REMEMBRANCE: Jim Rogers with the 'Death Penny' he discovered recently along with a photo of his great uncle
REMEMBRANCE: Jim Rogers with the 'Death Penny' he discovered recently along with a photo of his great uncle Christian Morrow

Death penny reminder of war sacrifice

THIS year marks the centenary of the Somme Offensive during the First World War and a grim family souvenir and story of that campaign has just come to light in Byron Bay.

Last month Vietnam veteran Jim Rogers was watching a television news story about the Somme campaign when the host held up a "death penny”, a memorial plaque awarded by the King George V at the end of the war to the families of soldiers who gave their lives.

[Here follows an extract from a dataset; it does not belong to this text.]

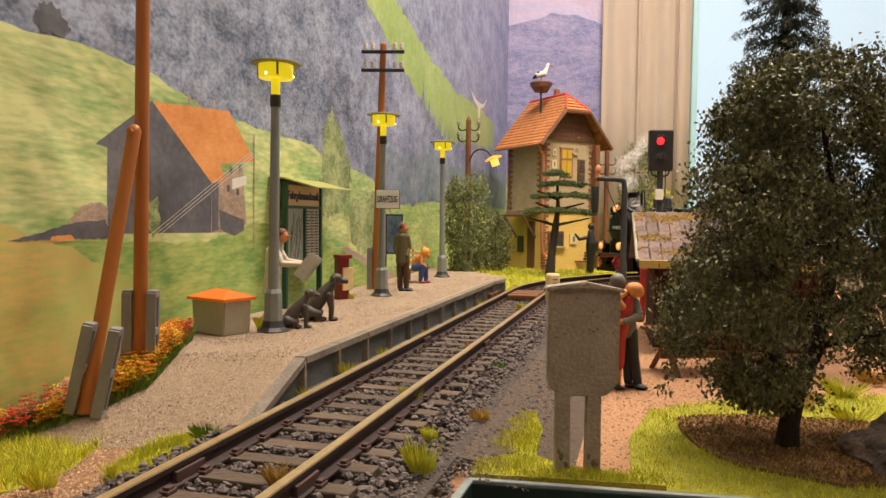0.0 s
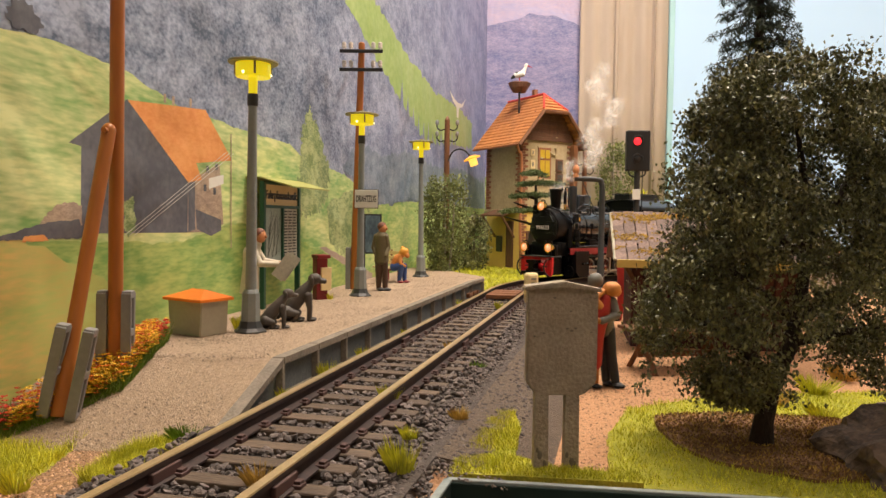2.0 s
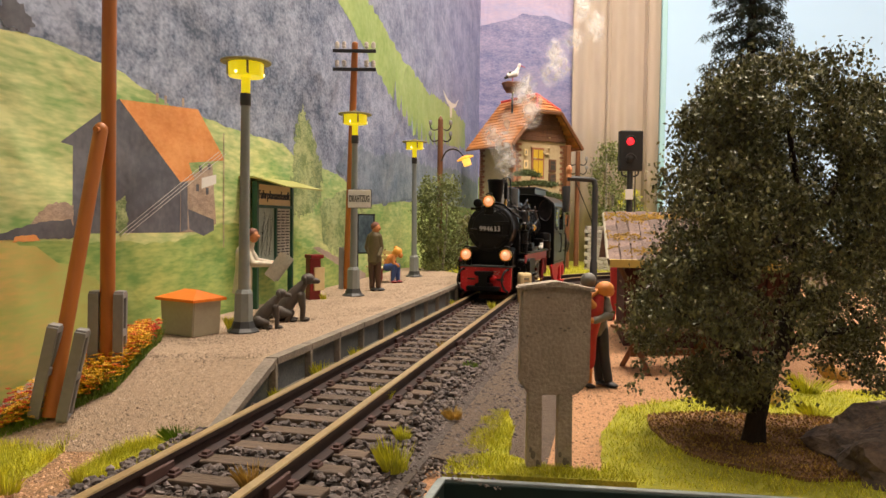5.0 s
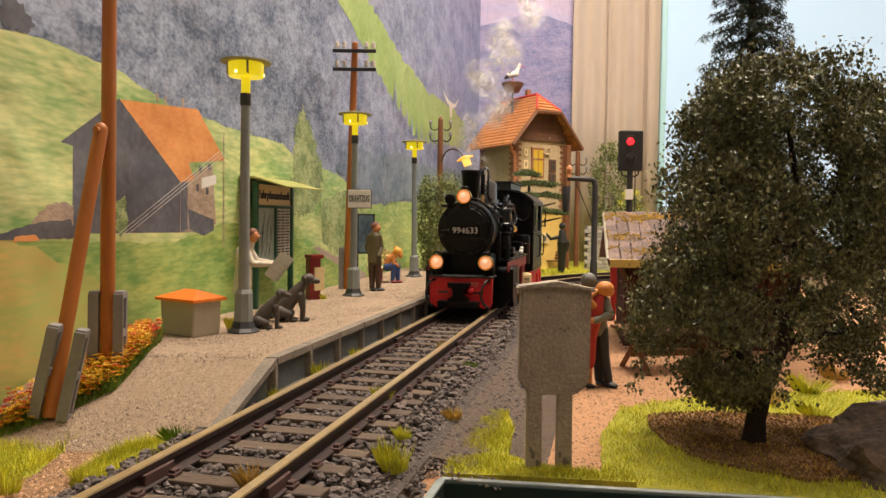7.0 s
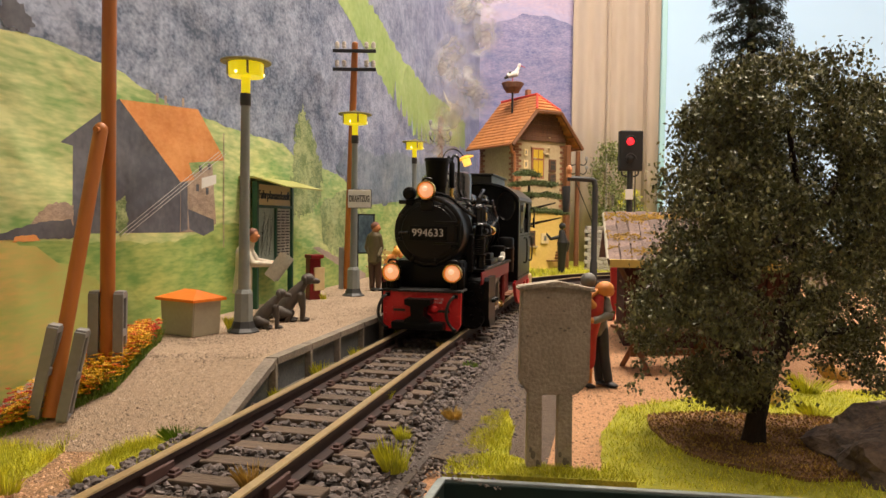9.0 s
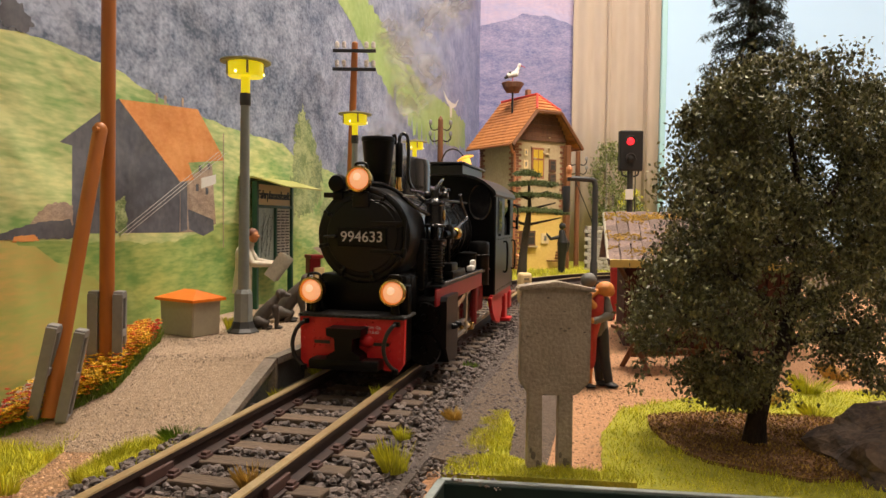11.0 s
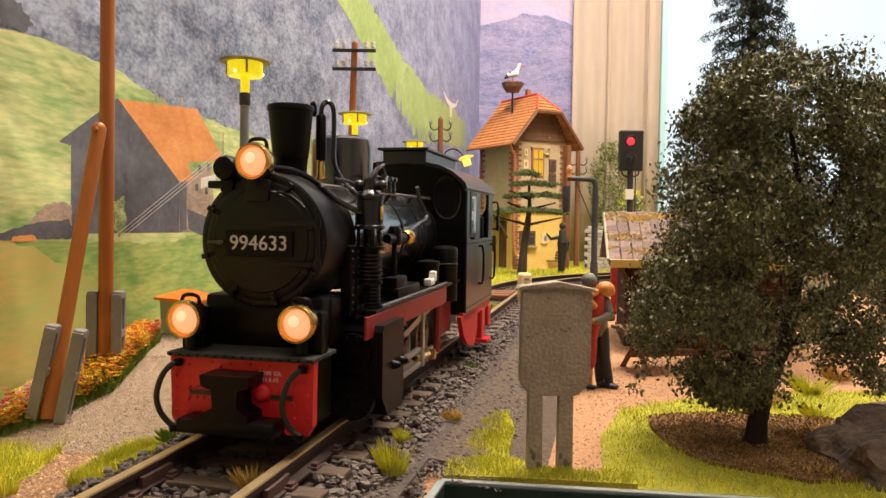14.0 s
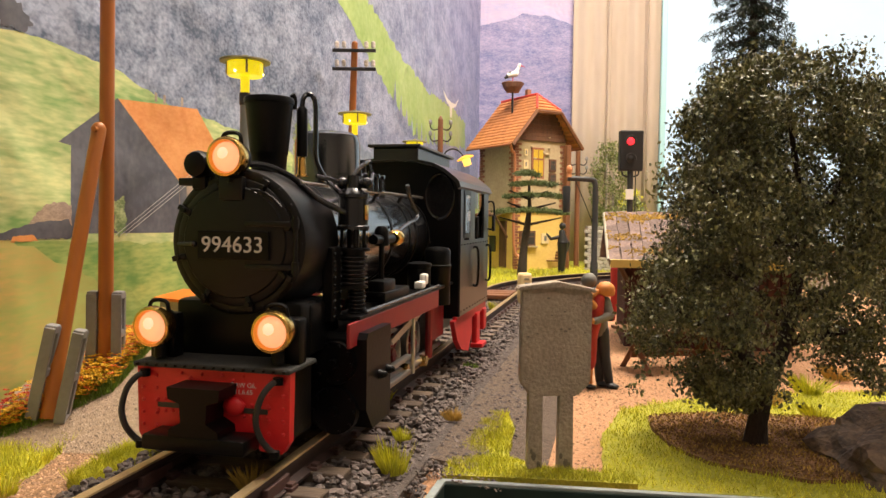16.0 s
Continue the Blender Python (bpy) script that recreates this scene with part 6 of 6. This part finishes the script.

At that moment Mr Rogers realised the object he had been using as a beer coaster for years was the "death penny” awarded to the Rogers family acknow- ledging the sacrifice made by his great uncle, Harold Glenn Francis Rogers.

Harold, an artillery gunner, was killed by a sniper at the battle or Mounquet Farm which took place during the Battle of Pozieres, part of the Somme Offensive between July and November, 1916.

"The penny, along with photos and medals, sat in a drawer at my father's place for around 70 years,” Mr Rogers said.

"After his death in 2011 I took the photos and penny, which was tarnished black, and used it as a drink coaster, so I polished it up with Brasso and there was his name,” he said.

"Great uncle Harry was a jackaroo on his parents' property at Nyngan and enlisted in the first Light Horse Battalion at the start of the war.

"They took their horses to Egypt but they never operated as cavalry; instead Harry was part of the Gallipoli Landing where he was wounded.

"He was evacuated to Egypt then was sent to the Western Front as part of the 45th battalion infantry where he met his death.”

Mr Rogers visited France and using historical records and maps, found the exact location of his uncle's death.

Mr Rogers' father served in the Second World War and Jim served in the Vietnam War as a member of a "Demo Company”.

"Our job was to dress up as Viet Cong and play the enemy in military exercises,” he said.

"We also did ceremonial parades travelling around Australia for military funerals.”

Mr Rogers plans to have the "Death Penny” framed and placed on display at Byron Bay Services Club.